You can start the coleus from seeds indoors 10 weeks before the last frost date of your area. Wait until the temperatures are consistently above 60 degrees Fahrenheit. This is to make sure that all the danger of frost is no more. When the heat is up, you can then move your coleus plants to your garden.
Soil is always crucial for our plants, and even though the coleus isn’t dramatic, it still requires rich, loose soil. Amend your soil with compost or peat moss before you plant them in your garden. Always water thoroughly, and during their first week in your garden, keep the root ball moist.
If you plan to keep your coleus in a container, always start with one that is large enough for your plant to grow into. If you don’t do this, you’ll be spending a lot of time repotting the plant. Coleus is fast-growing in width and height! When gardeners mix and match for container gardening, the coleus is often at the center of the container surrounded by filler plants.
With different coleus cultivars developed every year, care requirements can vary from plant to plant. The classic seed-grown coleus plants need a partial or fully shaded light exposure. New cultivars with more colorful leaves grow best when they receive full sun.
If you live in cooler parts of the country, you will need to provide more sun exposure to your coleus. Areas that are more dry, hot, and get more sun should provide more shade to their coleus babies.
If you are growing coleus indoors, make sure you’ve placed your pots where there is bright, indirect sun. During the colder season, provide some filtered sun.
For the coleus to really thrive and dazzle with her foliage, you need to keep an eye on your watering. Coleus needs moist but not soggy soil. That means it shouldn’t be wet all the time, but there shouldn’t be any long dry spells that drain the plant’s energy. If you see a leaf going brown around the edge, that’s a sign something is wrong!
For planting in containers, water twice a day during the hot season. For indoors, water once every other day or three days.
Temperature and Humidity
Coleus is a tender plant, so don’t place it in a spot that gets cold drafts or gusts of strong wind. If your home is dry, set up a humidifier to help your coleus thrive.

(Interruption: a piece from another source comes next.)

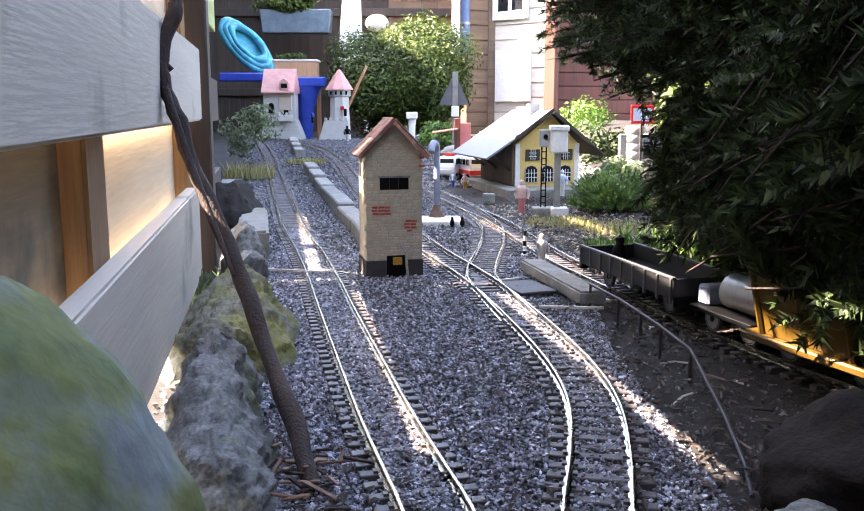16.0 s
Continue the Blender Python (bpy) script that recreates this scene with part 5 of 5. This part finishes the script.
def make_masts():
    s = thing("signal_mast", "grey lattice signal mast with lamp head", "railway signal", pose(0.298, 2.33, 0.0))
    part("foot", box(-0.03, 0.045, -0.025, 0.025, -0.005, 0.02, 0.002), M_CONCRETE, s)
    for x in (-0.006, 0.006):
        part("upright", box(x - 0.0015, x + 0.0015, -0.003, 0.003, 0.015, 0.225, 0), M_BLACKDULL, s)
    for k in range(11):
        part("rung", box(-0.006, 0.006, -0.002, 0.002, 0.03 + k * 0.017, 0.033 + k * 0.017), M_BLACKDULL, s)
    hd = part("lamp_head", box(-0.013, 0.013, -0.008, 0.008, 0.18, 0.226, 0.002), M_GREYPLASTIC, s)
    part("lens", cyl(0.006, 0.005, 0.004, 14, Matrix.Translation((0.003, -0.008, 0.208)) @ Matrix.Rotation(radians(90), 4, "X")), M_BLACKDULL, hd)
    b = thing("white_box_on_post", "white plastic box on a grey wooden post", "post box", pose(0.332, 2.31, 0.0))
    part("post", box(-0.008, 0.008, -0.006, 0.006, -0.005, 0.165, 0.001), M_CONCRETE, b)
    part("box", box(-0.02, 0.024, -0.018, 0.018, 0.165, 0.236, 0.004), M_WHITE, b)
    part("lid", box(-0.023, 0.027, -0.021, 0.021, 0.222, 0.238, 0.003), M_WHITE, b)
    part("foot", box(-0.016, 0.03, -0.018, 0.018, -0.005, 0.022, 0.003), M_STATUE, b)
    st = thing("striped_marker_post", "small black and white striped marker post", "marker post", pose(0.179, 1.66, 0.0))
    for k in range(5):
        part("band", cyl(0.0035, 0.0035, 0.0098, 10, Matrix.Translation((0, 0, k * 0.0098))), M_WHITE if k % 2 else M_BLACKDULL, st)
    part("foot", cyl(0.009, 0.007, 0.004, 12), M_WHITE, st)
    wc = thing("water_crane", "blue-grey model water crane with curved spout", "water crane", pose(0.012, 2.2, 0.0))
    part("slab", box(-0.04, 0.06, -0.1, 0.02, -0.004, 0.01, 0.002), M_STATUE, wc, "pale stone slab")
    part("foot", turned([(0.022, 0.008), (0.018, 0.016), (0.010, 0.03), (0.0085, 0.04)], 16), M_RUST, wc, "brown flared foot", 40)
    part("column", turned([(0.0075, 0.035), (0.0075, 0.1), (0.009, 0.102), (0.009, 0.108), (0.0075, 0.11), (0.0075, 0.182)], 16), M_BLUEPIPE, wc, "blue-grey pipe column", 40)
    part("spout", tube([(0, 0, 0.18), (-0.002, -0.006, 0.192), (-0.008, -0.02, 0.196), (-0.012, -0.04, 0.19), (-0.013, -0.05, 0.175)], 0.0085, 12), M_BLUEPIPE, wc, smooth=60)
    pen = thing("goose_pair", "two small black and white toy birds", "toy bird", pose(0.06, 2.05, 0.0))
    for x in (-0.012, 0.012):
        part("bird", turned([(0.003, 0), (0.006, 0.006), (0.005, 0.014), (0.003, 0.018), (0.0035, 0.022), (0.0, 0.025)], 8, Matrix.Translation((x, 0, 0.004))), M_BLACKDULL, pen, smooth=60)
    ladder = thing("point_lever", "small grey wire stand before the tower", "track lever", pose(-0.035, 1.33, 0.0))
    part("rod", tube([(0, 0, -0.004), (-0.004, 0.0, 0.04), (-0.005, 0, 0.06)], 0.0022, 6), M_STEEL, ladder)
    part("arm", tube([(-0.014, 0, 0.073), (-0.005, 0, 0.06), (0.005, 0, 0.073)], 0.0015, 6), M_STEEL, ladder)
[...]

If you can give your coleus the perfect soil conditions, you need not feed the plant. But feeding is also a good alternative, especially if you want the colorful leaves to really pop. Give the plants a monthly feeding of a complete fertilizer mixed at half strength. For potted plants, coleus can be fed slow-release fertilizer.
If you want your coleus stems to look leggy, you need to pinch out growing tips. Do this before any flower produce. When your coleus is about 6 inches tall, pinch the tips. Faithful pruning will be rewarded with compact, nicely shaped plants with dense foliage.

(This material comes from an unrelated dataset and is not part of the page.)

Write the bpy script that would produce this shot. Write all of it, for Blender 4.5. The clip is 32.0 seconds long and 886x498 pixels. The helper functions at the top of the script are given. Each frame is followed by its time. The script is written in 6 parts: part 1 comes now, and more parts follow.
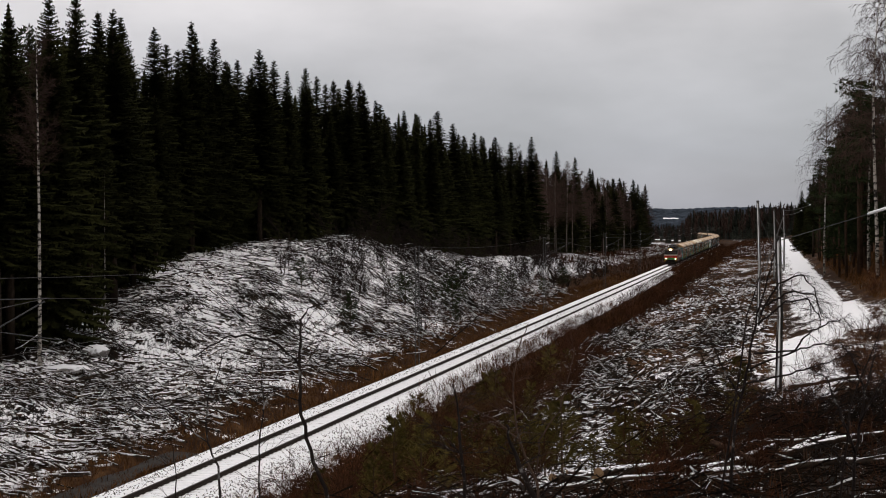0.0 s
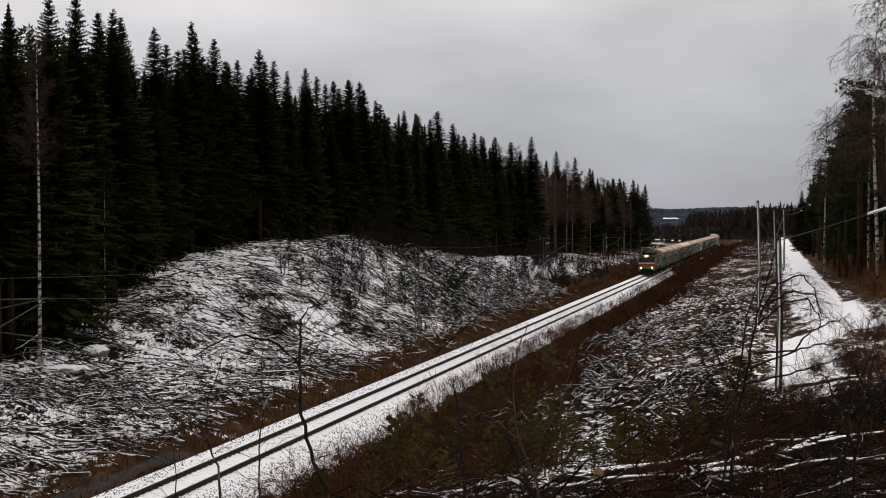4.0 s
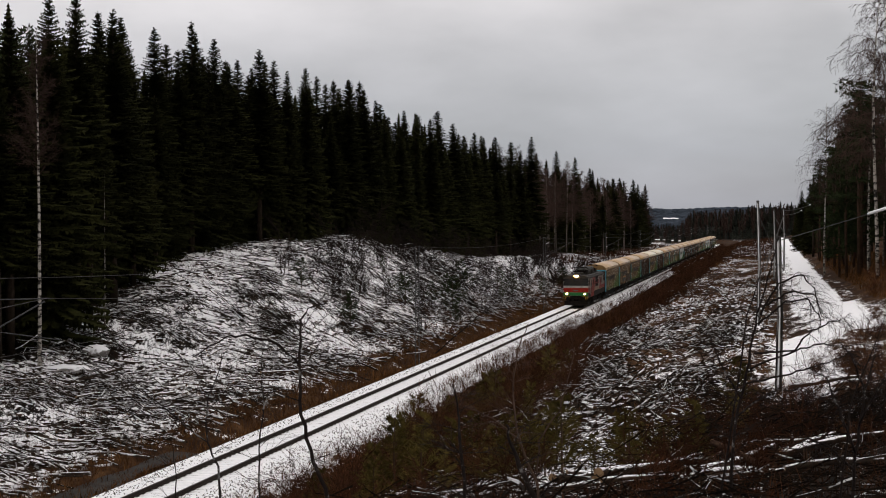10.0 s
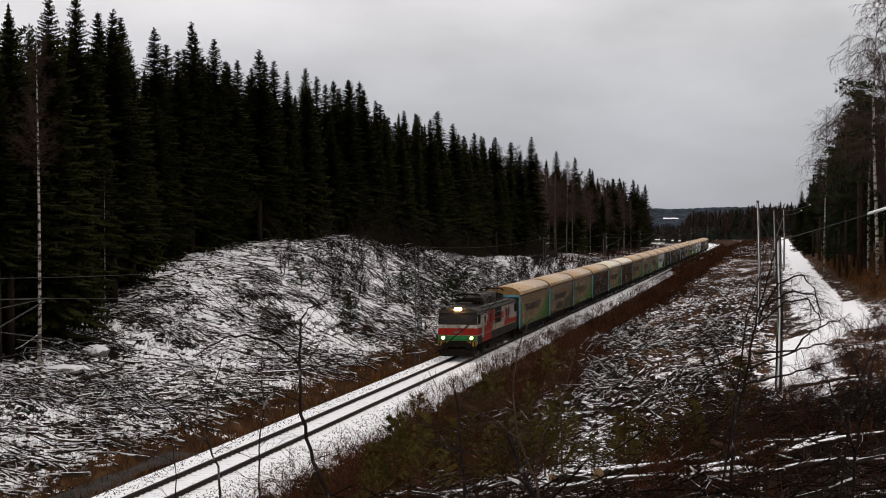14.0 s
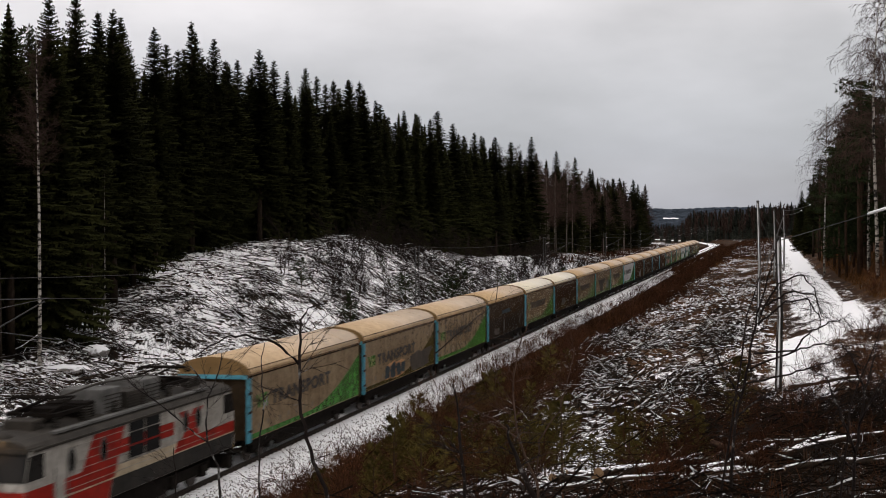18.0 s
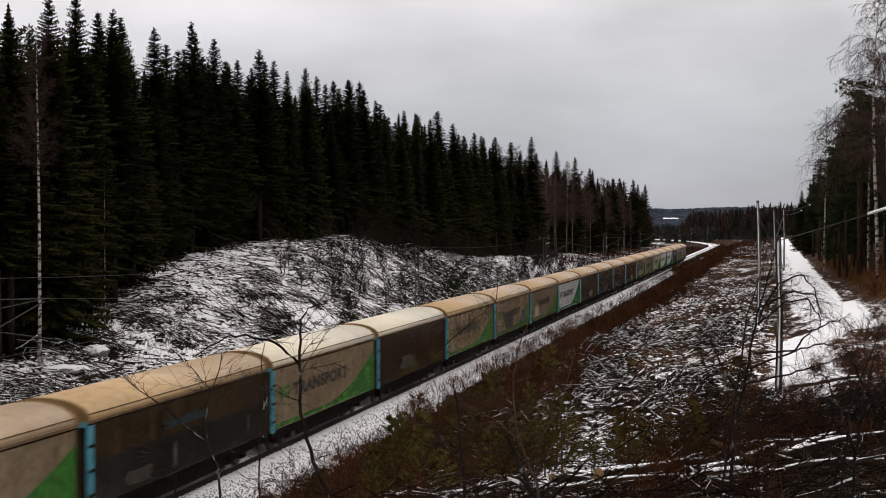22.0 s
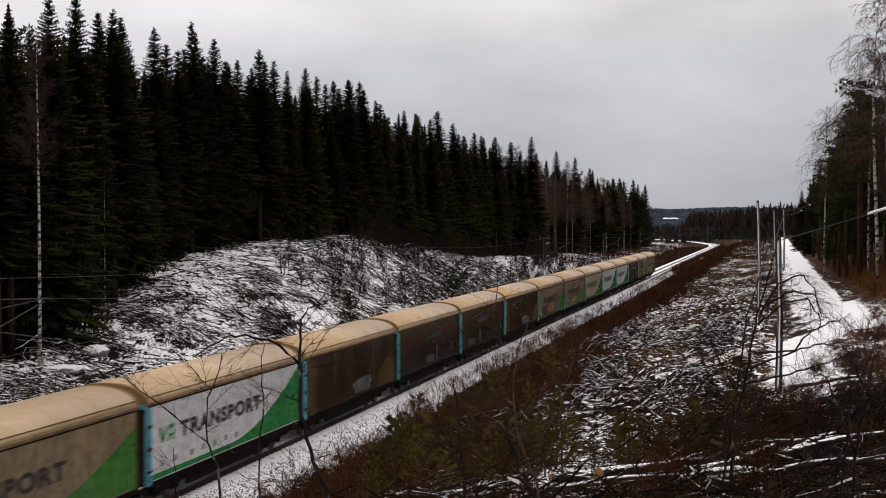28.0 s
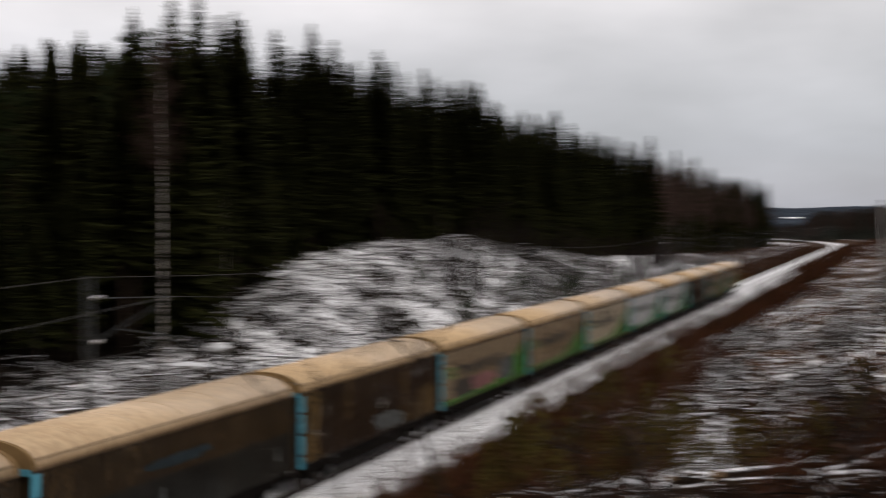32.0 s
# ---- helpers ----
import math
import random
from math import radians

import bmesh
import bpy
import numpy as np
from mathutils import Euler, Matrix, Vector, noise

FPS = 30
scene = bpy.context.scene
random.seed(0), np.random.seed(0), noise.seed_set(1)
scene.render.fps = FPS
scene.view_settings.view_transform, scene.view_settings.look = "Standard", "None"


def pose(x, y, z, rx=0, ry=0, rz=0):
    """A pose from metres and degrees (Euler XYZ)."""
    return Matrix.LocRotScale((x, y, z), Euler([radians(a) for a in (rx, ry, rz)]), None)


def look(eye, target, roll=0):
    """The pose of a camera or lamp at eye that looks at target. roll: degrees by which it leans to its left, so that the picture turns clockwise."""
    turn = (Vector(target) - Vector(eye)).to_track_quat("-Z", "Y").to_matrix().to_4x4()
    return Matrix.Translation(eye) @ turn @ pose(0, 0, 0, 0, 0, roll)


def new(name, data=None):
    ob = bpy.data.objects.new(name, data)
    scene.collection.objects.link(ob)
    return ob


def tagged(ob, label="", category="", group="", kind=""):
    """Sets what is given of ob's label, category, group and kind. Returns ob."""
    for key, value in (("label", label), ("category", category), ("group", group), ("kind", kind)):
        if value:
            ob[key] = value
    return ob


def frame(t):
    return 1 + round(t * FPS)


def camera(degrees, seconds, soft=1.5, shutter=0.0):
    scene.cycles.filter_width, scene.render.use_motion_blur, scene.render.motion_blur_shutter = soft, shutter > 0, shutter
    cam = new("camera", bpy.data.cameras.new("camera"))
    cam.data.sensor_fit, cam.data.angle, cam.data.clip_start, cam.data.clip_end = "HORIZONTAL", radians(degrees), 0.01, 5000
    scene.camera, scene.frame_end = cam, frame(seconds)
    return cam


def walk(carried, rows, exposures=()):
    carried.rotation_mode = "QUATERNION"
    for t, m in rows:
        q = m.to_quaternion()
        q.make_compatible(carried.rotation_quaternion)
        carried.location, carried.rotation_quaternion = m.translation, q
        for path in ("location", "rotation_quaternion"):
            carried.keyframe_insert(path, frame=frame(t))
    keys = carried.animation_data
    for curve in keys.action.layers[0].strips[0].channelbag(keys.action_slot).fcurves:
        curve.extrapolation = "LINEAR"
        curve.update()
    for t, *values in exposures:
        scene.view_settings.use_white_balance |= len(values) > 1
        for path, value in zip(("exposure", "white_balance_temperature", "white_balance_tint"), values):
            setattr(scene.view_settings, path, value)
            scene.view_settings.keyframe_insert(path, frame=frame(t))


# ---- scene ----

# ---------------------------------------------------------------- plan
# Rail top is z = 0. The straight runs at HEAD degrees from the camera's line, OFF metres to its left.
EYE_Z = 10.35
HEAD = radians(11.93)
OFF = 23.0
CURVE_S, CURVE_R, CURVE_L = 650.0, 900.0, 400.0
SPEED = 18.0

cam = camera(31.8, 32.0, 1.0, 0.7)
walk(cam, [(0.0, pose(0, 0, EYE_Z, 88.98, 0, 0)), (31.6, pose(0, 0, EYE_Z, 88.98, 0, 0)),
           (31.7, pose(0, 0, EYE_Z, 88.98, 0, 0.145)), (31.8, pose(0, 0, EYE_Z, 88.98, 0, 1.205)),
           (31.9, pose(0, 0, EYE_Z, 88.97, 0, 2.3)), (32.0, pose(0, 0, EYE_Z, 88.96, 0, 4.33))],
     exposures=[(0.0, -0.14), (13.0, -0.13), (14.0, -0.04), (17.0, 0.05), (32.0, 0.05)])

# ---------------------------------------------------------------- world and sun
world = bpy.data.worlds.new("overcast_sky")
scene.world = world
world.use_nodes = True
wn, wl = world.node_tree.nodes, world.node_tree.links
wn.clear()
w_out = wn.new("ShaderNodeOutputWorld")
w_bg = wn.new("ShaderNodeBackground")
w_tc = wn.new("ShaderNodeTexCoord")
w_sep = wn.new("ShaderNodeSeparateXYZ")
wl.new(w_tc.outputs["Generated"], w_sep.inputs[0])
w_ramp = wn.new("ShaderNodeValToRGB")
w_ramp.color_ramp.elements[0].position = 0.0
w_ramp.color_ramp.elements[0].color = (0.34, 0.348, 0.405, 1)
w_ramp.color_ramp.elements[1].position = 0.16
w_ramp.color_ramp.elements[1].color = (0.785, 0.735, 0.735, 1)
mid = w_ramp.color_ramp.elements.new(0.045)
mid.color = (0.422, 0.427, 0.488, 1)
top = w_ramp.color_ramp.elements.new(1.0)
top.color = (1.17, 1.10, 1.085, 1)
wl.new(w_sep.outputs["Z"], w_ramp.inputs[0])
w_map = wn.new("ShaderNodeMapping")
w_map.inputs["Scale"].default_value = (3.5, 3.5, 9.0)
wl.new(w_tc.outputs["Generated"], w_map.inputs[0])
w_noise = wn.new("ShaderNodeTexNoise")
w_noise.inputs["Scale"].default_value = 1.6
w_noise.inputs["Detail"].default_value = 5.0
w_noise.inputs["Roughness"].default_value = 0.5
wl.new(w_map.outputs[0], w_noise.inputs["Vector"])
w_cl = wn.new("ShaderNodeMapRange")
w_cl.inputs["From Min"].default_value = 0.3
w_cl.inputs["From Max"].default_value = 0.7
w_cl.inputs["To Min"].default_value = 0.80
w_cl.inputs["To Max"].default_value = 1.14
wl.new(w_noise.outputs["Fac"], w_cl.inputs["Value"])
w_mul = wn.new("ShaderNodeVectorMath")
w_mul.operation = "SCALE"
wl.new(w_ramp.outputs["Color"], w_mul.inputs[0])
w_side = wn.new("ShaderNodeMapRange")          # the cloud is thinner, so brighter, over the forest
w_side.inputs["From Min"].default_value = -0.35
w_side.inputs["From Max"].default_value = 0.35
w_side.inputs["To Min"].default_value = 1.10
w_side.inputs["To Max"].default_value = 0.89
wl.new(w_sep.outputs["X"], w_side.inputs["Value"])
w_both = wn.new("ShaderNodeMath")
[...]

- Burgundy sun – coleus from Texas. Has large leaves in deep, rich burgundy.
- Alabama Sunset – brick-red leaves with yellow edges.
- Pineapple – bright lime-gold leaves with burgundy stems.
- Redhead Coleus – one of the rapid-growers, has bright red foliage.
- Solar Sunrise – deep dark purple leaves, with a bright green edge.
- Kong series – large assortment of colorful leaves.
- Red Ruffles – red, wavy leaves with green margins.
- Mardi Gras – compact with red, green, and yellow leaves.
- Fishnet Stockings – dark purple veins with lime-green leaves.
Frequently Asked Questions:
Can I grow coleus in containers?
Coleus is a favorite container plant grown in the garden. To grow in pots, always start with a large pot because coleus is a fast-grower. Use well-draining soil and water frequently.
Does coleus like sun or shade?
What makes coleus a perfect plant for your garden is that it has cultivars that can thrive either under the sun or in shade.
Classically, coleus needs part-shade to full-shade for maximum growth. In planting your garden, pay attention to your climate. During the summer, provide shade to your coleus. During the winter, bring your plant inside. (And do reserve stem cuttings in case your plants won’t make it)
Are coleus annuals or perennials?
Technically, coleus plants are perennials – evergreen perennials. But because they are tender, frost-intolerant, tropical plants, they are better off grown as an annual. They are hardy to Zone 10.
Do coleus come back every year?
In tropical climates and in their native environment, Coleus is a perennial plant that can come back every year. During the cold season, the stems die back but the roots don’t. This allows perennials to regenerate the following year. However, in many parts of the US, coleus is grown as an annual and is expected to die in the winter season. You must replant them every year.
Where is the best place to plant coleus?
With more coleus cultivars, you are given the option to grow coleus either in shaded spots or under direct sun. To achieve the best leaf color, give your coleus morning sun exposure. But be careful not to dry the plants out.
You can choose to plant them on your lawn or in containers. Container planting is most ideal if you have experience different degrees of heat or coldness. This allows you to move the plants around to protect them from the elements when needed.